→ Exercise objective:
Which lines contain the string "this"? Please list every one of them.

-- begin --

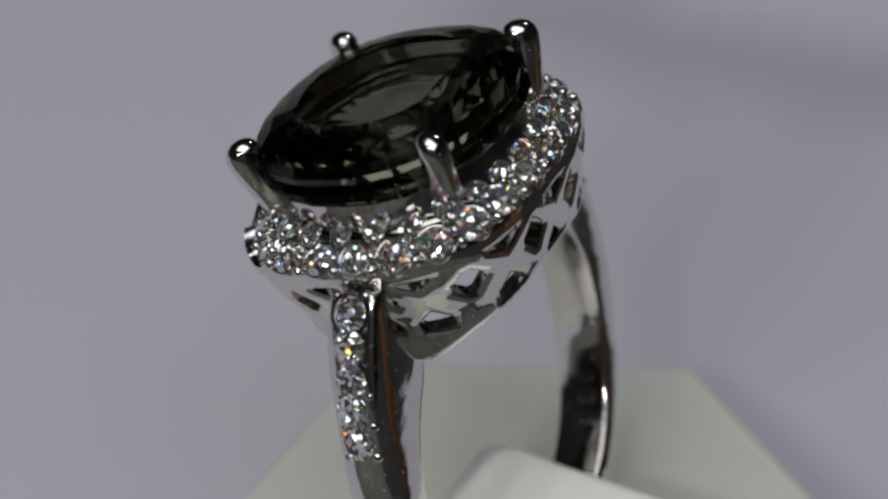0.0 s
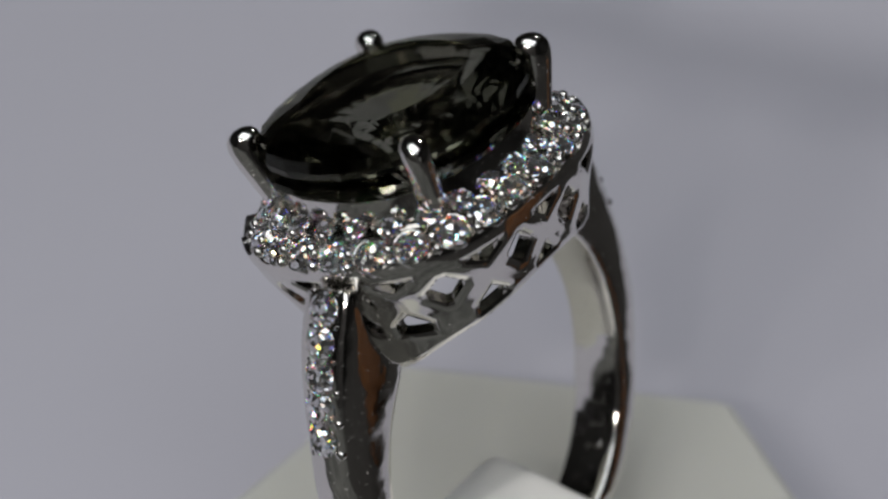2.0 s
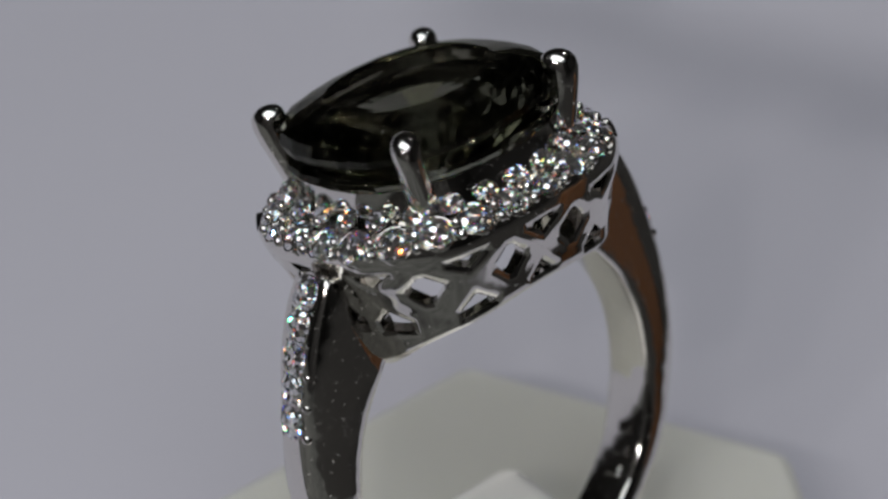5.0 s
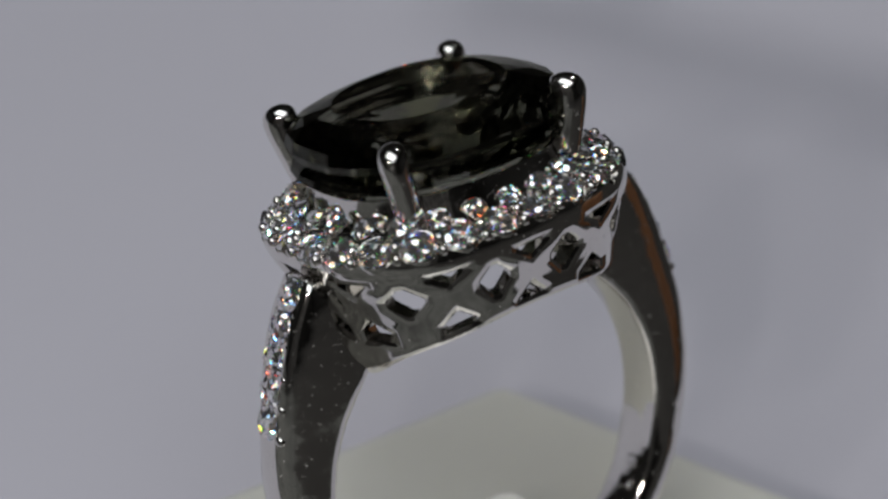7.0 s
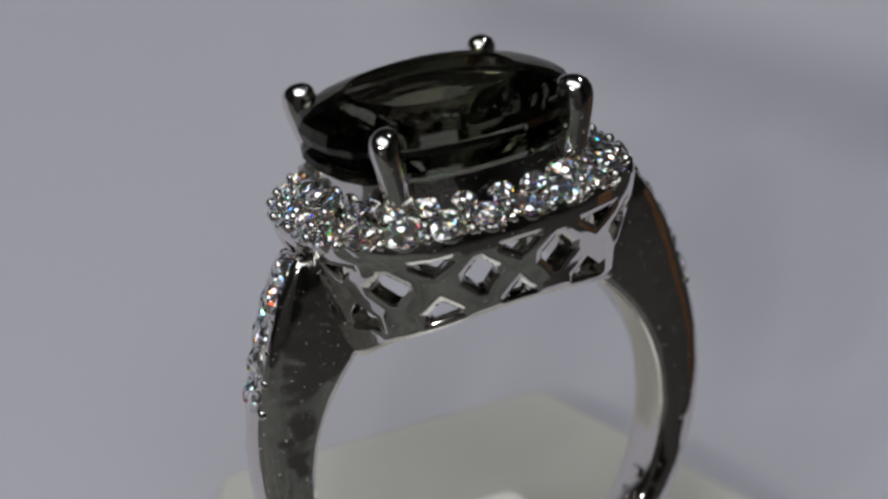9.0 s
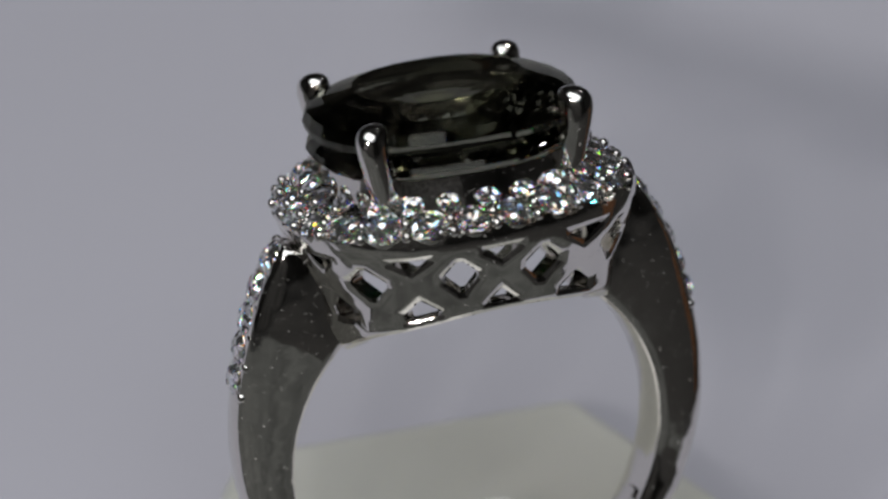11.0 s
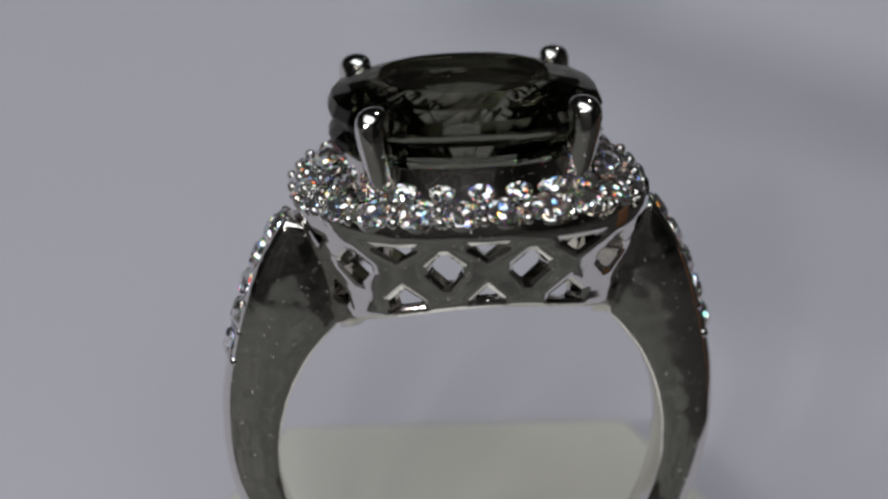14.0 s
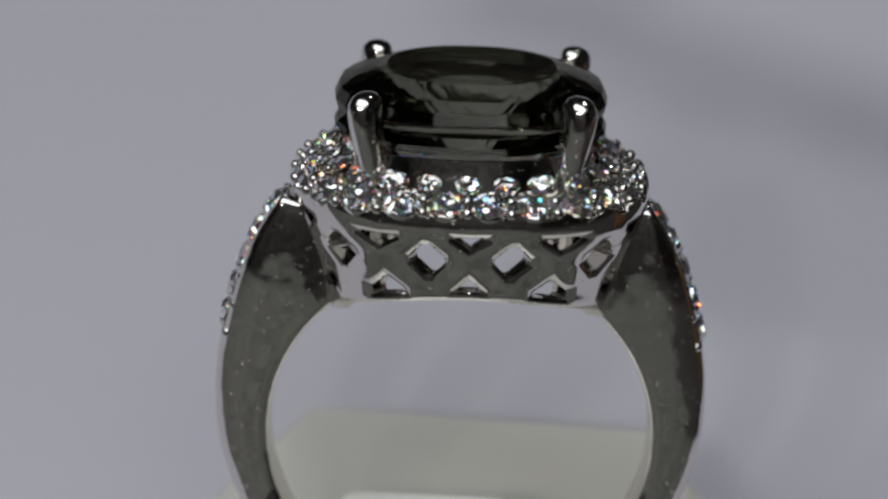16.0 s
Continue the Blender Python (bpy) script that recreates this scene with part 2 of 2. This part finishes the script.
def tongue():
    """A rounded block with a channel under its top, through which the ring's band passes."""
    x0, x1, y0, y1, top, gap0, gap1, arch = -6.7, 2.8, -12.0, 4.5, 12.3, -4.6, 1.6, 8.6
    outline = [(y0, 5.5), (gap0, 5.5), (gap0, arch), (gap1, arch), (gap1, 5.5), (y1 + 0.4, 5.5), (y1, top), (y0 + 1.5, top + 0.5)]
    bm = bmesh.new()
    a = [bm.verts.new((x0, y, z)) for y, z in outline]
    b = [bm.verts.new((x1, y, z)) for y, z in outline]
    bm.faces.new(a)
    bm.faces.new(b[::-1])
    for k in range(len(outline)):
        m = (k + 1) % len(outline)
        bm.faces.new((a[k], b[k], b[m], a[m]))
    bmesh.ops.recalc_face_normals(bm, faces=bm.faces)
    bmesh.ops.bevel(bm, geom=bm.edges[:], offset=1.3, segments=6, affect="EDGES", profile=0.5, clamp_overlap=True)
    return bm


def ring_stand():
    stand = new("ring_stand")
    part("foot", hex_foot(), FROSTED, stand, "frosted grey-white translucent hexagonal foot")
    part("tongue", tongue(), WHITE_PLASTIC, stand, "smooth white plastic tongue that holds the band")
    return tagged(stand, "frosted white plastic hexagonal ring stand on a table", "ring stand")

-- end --
-- begin --

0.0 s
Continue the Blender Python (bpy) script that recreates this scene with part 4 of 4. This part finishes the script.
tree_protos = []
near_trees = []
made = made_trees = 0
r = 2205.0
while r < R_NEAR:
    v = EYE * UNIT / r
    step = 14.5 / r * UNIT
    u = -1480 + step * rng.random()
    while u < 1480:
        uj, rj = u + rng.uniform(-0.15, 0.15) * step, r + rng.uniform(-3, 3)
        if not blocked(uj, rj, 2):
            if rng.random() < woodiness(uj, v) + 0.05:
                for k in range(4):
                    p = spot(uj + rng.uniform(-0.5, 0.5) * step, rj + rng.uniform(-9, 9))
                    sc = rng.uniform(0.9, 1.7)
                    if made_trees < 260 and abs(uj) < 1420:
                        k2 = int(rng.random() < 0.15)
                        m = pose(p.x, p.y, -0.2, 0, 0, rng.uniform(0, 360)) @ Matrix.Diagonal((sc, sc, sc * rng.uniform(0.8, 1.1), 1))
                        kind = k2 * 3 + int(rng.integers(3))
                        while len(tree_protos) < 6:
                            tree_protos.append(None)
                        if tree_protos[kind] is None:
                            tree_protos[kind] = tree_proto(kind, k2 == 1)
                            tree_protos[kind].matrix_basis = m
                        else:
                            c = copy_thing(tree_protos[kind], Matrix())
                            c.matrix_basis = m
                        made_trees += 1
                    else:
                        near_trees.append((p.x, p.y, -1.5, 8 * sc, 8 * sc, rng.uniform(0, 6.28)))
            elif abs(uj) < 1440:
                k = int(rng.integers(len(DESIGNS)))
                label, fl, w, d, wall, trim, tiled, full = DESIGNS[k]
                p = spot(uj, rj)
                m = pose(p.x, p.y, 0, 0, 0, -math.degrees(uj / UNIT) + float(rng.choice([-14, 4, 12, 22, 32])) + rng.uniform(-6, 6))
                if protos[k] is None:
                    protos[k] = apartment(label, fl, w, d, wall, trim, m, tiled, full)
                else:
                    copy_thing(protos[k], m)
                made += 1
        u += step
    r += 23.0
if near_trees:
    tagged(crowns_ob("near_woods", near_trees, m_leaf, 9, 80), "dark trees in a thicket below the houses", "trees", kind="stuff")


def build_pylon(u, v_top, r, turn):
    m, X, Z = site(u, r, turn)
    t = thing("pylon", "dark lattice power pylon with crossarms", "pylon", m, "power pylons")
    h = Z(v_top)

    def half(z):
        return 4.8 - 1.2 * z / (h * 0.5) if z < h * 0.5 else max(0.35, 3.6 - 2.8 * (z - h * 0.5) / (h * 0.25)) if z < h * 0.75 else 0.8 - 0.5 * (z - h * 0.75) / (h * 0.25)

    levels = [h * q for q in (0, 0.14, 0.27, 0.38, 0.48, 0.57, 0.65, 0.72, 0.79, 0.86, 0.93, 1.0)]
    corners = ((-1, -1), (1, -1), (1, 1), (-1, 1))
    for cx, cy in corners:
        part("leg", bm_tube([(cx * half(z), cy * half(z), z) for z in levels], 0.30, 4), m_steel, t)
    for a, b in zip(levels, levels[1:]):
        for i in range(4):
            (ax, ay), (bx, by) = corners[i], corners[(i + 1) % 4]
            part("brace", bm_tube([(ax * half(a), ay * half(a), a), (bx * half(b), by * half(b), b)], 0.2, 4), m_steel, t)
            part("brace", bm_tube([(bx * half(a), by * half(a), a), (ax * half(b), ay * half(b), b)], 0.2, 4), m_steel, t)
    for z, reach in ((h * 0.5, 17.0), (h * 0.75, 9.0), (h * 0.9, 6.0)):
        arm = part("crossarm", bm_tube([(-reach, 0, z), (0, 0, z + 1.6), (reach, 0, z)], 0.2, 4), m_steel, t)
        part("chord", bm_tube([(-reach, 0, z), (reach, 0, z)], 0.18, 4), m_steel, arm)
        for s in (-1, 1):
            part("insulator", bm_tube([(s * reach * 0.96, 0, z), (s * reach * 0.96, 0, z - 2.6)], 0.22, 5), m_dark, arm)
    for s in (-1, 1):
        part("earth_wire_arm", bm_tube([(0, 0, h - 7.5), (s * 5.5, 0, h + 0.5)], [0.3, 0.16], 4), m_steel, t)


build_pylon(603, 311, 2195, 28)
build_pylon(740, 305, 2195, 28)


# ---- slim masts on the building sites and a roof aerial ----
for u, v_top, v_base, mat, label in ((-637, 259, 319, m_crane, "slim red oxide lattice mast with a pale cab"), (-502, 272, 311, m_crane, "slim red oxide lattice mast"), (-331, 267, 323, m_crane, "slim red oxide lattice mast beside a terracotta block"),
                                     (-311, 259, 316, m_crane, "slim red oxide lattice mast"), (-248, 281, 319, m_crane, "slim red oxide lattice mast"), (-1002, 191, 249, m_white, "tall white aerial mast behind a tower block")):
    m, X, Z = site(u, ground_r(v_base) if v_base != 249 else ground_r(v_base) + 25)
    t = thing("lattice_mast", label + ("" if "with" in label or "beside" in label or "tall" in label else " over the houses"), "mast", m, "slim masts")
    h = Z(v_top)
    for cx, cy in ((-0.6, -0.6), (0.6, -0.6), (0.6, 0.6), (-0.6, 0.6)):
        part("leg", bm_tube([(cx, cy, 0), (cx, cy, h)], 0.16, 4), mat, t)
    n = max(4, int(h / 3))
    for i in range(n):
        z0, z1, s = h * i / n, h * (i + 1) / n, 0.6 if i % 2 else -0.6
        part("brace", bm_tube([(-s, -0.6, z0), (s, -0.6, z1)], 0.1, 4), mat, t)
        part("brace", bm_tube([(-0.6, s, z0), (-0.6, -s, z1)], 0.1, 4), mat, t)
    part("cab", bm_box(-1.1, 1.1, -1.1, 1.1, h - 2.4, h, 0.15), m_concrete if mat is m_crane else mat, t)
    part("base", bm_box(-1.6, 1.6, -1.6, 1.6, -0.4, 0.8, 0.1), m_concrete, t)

-- end --

→ Complete response:
Continue the Blender Python (bpy) script that recreates this scene with part 2 of 2. This part finishes the script.
Continue the Blender Python (bpy) script that recreates this scene with part 4 of 4. This part finishes the script.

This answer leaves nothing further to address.